Tanay Kumar responded by pointing out that a mobile phone is the hardware part of it. It is the content that drives this space. Another factor is the audience that one is catering to. “The talk is about the shift and change while we’re trying to getting along with these new concepts. The question is how can we transition it into mobile? The new generation, which is growing up with mobile, sees it as their only permanent screen. Mobile has put a screen on every hand. It has also given the power to everyone to create and upload content. Previously, the editor used to edit the content with a specific agenda. But we are now trying to become more personalised in our content delivery. Today, we don’t want random news on Facebook, we want to see what our friends are doing. Similarly, on any other platform we’ll want to watch what our friends are watching or the people with same taste are watching. Brand doesn’t matter, we as audience try to personalise with all brands to see what they offer,” Kumar added. 

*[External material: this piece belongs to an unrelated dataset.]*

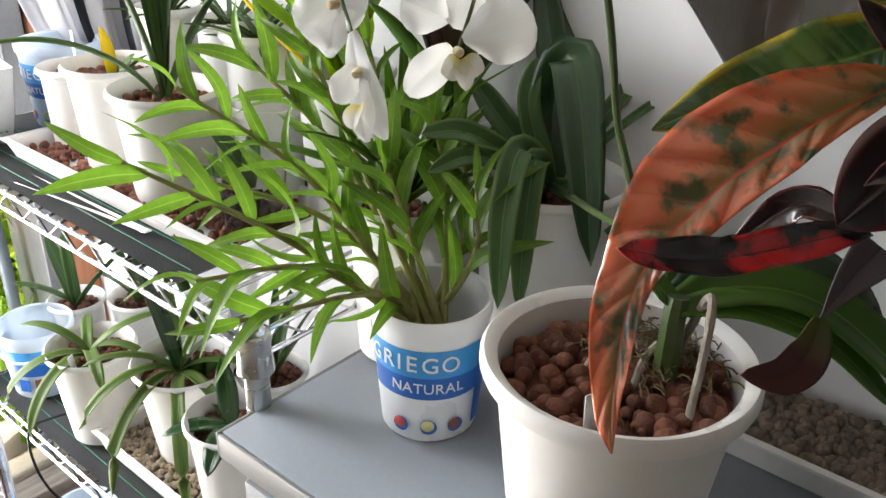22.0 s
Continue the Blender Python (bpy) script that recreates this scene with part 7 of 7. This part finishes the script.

He further said that previous experiences in the business would not work here, and hence, the industry needs to take this as a completely new challenge. “Mobile is the centrepiece because it is guiding all the behaviour around us. During the time of laptop and televisions, it was different. Today, we spend an average of 46 hours on mobile, we cannot let that device go. This has changed our lives completely. So, how can we carry all the experience and transition it? It cannot happen; that’s just where transition is not possible,” Kumar emphasised. 

Mobile has also led to the rapid growth of the OTT sector. Tripathy wondered whether other mediums such as print, TV, etc., need to change with the addition of this platform in media. 

According to the panellists, it’s not just the way content is consumed that has changed. They noted that there is very limited loyalty today, which has made the job of content owners all the more challenging. A lot of content is found in search and on social media, but content creators have to produce for all these algorithms in order for them to show up in the social spectrum.”We need to give what the viewers want to see as we live in an aura of choice,” they said. 

Here Rameet Arora spoke about the learnings that Netflix’s success in India in 2018 provide. According to him, the OTT during the year just gome by, the OTT platform has invested in content very aggressively and people were ready to pay for that content. Quality of content, recommendations and renewing subscriptions signify loyalty. “Personalised content is the key as it is all about people’s choice here. The world is changing rapidly,” he noted. 

He further said, “A common lesson is that you’ll always get a proportion of the audience not the complete set of audience. Publishers looking at getting the larger share of the market need to look at the content aggregators.”